■ TASK TO COMPLETE ■
Set down exactly the lines from the one with "4 of 5. More parts follow." to the one with "return (np.sqrt(best) *", both included, and no line outside that range.

■ RAW RECORDS ■
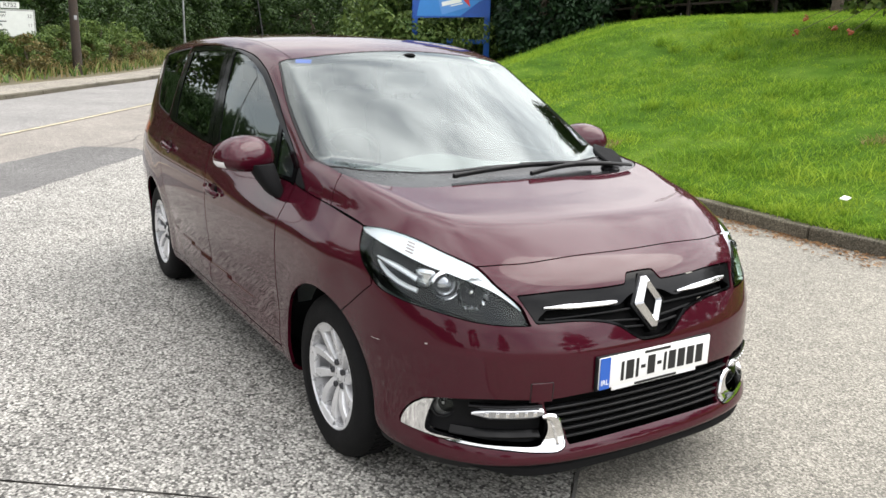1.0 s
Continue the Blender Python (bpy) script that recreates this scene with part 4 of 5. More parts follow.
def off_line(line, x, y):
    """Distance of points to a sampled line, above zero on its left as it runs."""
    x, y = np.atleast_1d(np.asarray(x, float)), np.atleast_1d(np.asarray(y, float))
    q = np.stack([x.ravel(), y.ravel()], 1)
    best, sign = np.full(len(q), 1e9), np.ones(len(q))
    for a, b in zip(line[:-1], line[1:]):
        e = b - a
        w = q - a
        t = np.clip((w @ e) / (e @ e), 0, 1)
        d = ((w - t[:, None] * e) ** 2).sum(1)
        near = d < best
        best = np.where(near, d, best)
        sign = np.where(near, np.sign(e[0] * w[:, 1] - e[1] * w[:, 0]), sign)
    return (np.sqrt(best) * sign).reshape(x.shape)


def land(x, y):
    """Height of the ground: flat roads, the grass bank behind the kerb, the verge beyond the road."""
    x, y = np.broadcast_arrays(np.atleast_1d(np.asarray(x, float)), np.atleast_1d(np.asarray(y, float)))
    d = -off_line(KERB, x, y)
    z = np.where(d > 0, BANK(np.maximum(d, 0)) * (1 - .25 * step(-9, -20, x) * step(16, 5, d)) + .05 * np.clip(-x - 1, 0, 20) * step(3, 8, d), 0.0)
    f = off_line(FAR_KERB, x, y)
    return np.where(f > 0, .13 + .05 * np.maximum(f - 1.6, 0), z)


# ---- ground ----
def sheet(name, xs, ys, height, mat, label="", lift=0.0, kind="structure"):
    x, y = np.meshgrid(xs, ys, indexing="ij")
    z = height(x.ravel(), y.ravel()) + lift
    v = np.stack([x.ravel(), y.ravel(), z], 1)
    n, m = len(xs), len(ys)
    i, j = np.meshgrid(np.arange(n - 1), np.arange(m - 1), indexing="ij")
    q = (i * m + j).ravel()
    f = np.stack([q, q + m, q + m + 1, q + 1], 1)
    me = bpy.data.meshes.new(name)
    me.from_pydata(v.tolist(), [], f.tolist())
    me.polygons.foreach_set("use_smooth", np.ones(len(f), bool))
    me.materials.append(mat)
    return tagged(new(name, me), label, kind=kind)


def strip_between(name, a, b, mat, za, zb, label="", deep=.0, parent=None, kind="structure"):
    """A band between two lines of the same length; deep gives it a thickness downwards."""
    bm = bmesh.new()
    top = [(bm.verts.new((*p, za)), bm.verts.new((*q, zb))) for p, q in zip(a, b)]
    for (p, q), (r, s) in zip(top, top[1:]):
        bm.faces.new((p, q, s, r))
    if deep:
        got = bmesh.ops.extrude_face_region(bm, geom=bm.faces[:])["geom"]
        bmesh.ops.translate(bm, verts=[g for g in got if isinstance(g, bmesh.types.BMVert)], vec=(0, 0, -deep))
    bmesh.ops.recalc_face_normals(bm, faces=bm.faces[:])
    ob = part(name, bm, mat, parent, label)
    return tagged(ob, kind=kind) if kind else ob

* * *

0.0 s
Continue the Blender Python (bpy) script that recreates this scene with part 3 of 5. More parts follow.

■ COMPLETED EXERCISE ■
Continue the Blender Python (bpy) script that recreates this scene with part 4 of 5. More parts follow.
def off_line(line, x, y):
    """Distance of points to a sampled line, above zero on its left as it runs."""
    x, y = np.atleast_1d(np.asarray(x, float)), np.atleast_1d(np.asarray(y, float))
    q = np.stack([x.ravel(), y.ravel()], 1)
    best, sign = np.full(len(q), 1e9), np.ones(len(q))
    for a, b in zip(line[:-1], line[1:]):
        e = b - a
        w = q - a
        t = np.clip((w @ e) / (e @ e), 0, 1)
        d = ((w - t[:, None] * e) ** 2).sum(1)
        near = d < best
        best = np.where(near, d, best)
        sign = np.where(near, np.sign(e[0] * w[:, 1] - e[1] * w[:, 0]), sign)
    return (np.sqrt(best) * sign).reshape(x.shape)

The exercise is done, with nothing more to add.